There's quite a lot of static on the poetry airwaves at the moment. Like buzzing fly at the window I can't quite ignore the furore over the Poetry Society/Poetry Review whilst realising that it has little relevance/resonance for me, either as a poetry reader or writer. Poets, despite the popular perception, do seem to like a scrap - a shame that this one appears to be about the administration rather than the art. The Forward Prize shortlist is the usual mix of the well-known and the new, and you get the sense that "prizes" are now the poetry equivalent of patronage, great if you get them, furiously derided if you don't.

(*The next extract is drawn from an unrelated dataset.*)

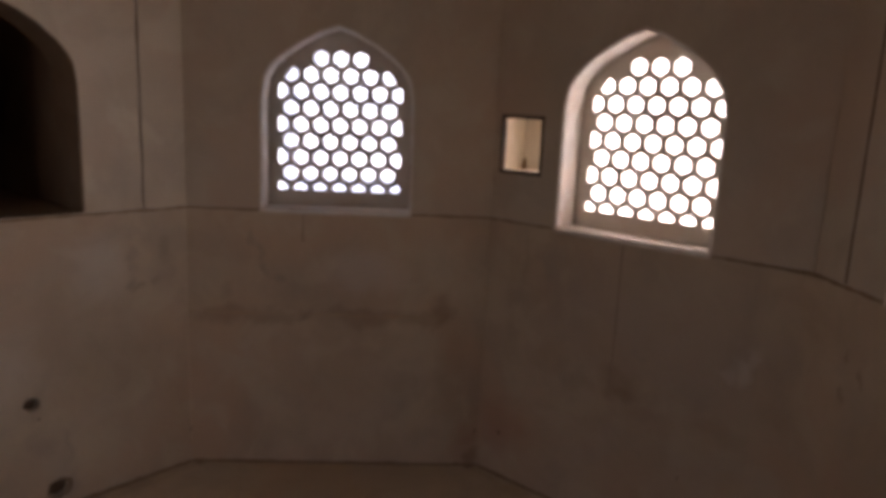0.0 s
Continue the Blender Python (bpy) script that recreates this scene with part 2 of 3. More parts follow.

Little pleasures continue: there's an Oxfam "book jam" on Sunday night in the Northern Quarter at Apotheca ; there's a competition to write "quickies" (adult flash fiction - that's what happens when you let the Chorltonites into the Didsbury festival!); the Other Room returns with its packed summer programme, next Wednesday; and Kate Feld is running a workshop on creative non-fiction leading to a competition for this year's literature festival.


Sarah-Clare Conlon said...

Hey Adrian, thanks for the lovely mentions for FlashTag and the Oxfam Bookfest shindig.

There is a link to Sunday's event page on Facebook on my blog...

Thanks again! xClare

Adrian Slatcher said...

Ah cool - did look on your blog but you've been blogging LOADS and I missed it.